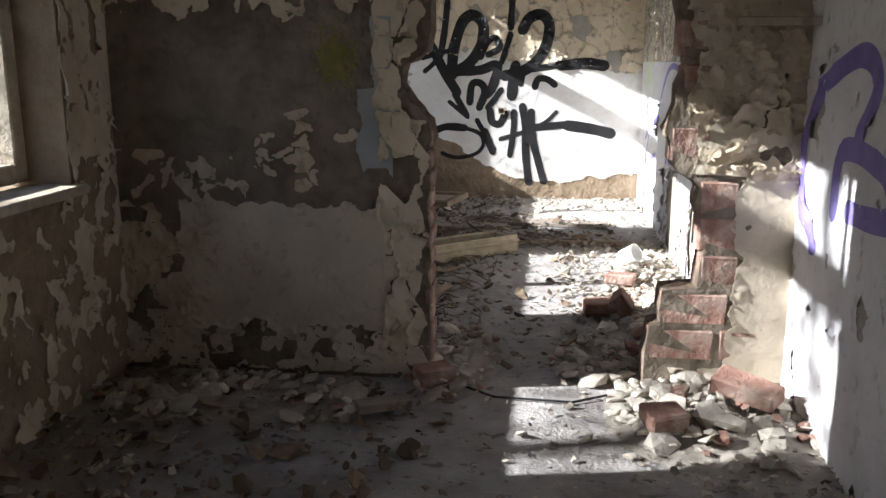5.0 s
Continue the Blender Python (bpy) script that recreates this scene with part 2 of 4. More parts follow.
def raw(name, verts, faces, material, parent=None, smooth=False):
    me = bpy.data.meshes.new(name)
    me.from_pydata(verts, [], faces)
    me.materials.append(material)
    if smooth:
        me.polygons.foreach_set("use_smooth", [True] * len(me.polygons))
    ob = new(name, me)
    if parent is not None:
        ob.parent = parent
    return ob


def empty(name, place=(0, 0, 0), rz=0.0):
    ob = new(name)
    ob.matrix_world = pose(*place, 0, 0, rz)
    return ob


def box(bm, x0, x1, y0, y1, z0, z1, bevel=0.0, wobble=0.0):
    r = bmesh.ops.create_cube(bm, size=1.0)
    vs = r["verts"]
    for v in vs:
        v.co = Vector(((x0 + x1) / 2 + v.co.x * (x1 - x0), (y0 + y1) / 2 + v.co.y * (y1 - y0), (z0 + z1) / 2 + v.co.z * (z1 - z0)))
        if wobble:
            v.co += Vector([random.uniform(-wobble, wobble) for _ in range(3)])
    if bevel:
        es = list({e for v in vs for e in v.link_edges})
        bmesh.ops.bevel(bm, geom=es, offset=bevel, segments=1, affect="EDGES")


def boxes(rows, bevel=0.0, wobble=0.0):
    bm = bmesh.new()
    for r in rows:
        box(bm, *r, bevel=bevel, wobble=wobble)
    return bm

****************

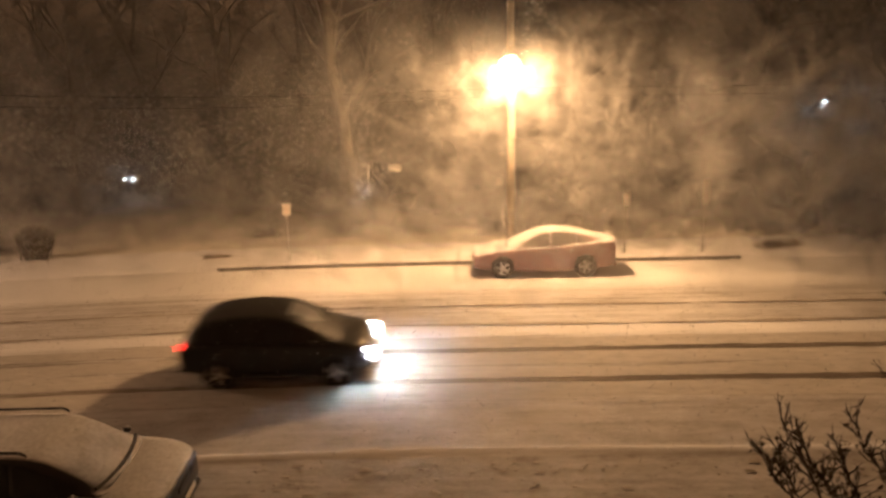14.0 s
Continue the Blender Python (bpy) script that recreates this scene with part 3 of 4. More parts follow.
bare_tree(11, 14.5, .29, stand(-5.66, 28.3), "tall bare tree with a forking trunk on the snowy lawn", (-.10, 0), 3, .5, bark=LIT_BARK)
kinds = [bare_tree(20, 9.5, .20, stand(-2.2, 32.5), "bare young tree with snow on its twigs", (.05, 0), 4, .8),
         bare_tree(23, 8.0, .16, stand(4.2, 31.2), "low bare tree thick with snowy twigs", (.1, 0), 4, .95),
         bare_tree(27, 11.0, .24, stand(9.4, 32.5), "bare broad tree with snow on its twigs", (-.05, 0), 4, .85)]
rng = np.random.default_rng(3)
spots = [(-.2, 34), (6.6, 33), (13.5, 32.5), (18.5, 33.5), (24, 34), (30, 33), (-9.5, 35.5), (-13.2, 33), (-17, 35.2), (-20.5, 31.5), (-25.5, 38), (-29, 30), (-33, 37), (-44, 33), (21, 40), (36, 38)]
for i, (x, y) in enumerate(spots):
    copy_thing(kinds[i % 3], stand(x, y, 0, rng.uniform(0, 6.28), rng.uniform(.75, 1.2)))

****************

[WORK TO COMPLETE] Report the number of lines holding the string "that", without any other words.

[TASK ANSWER] 2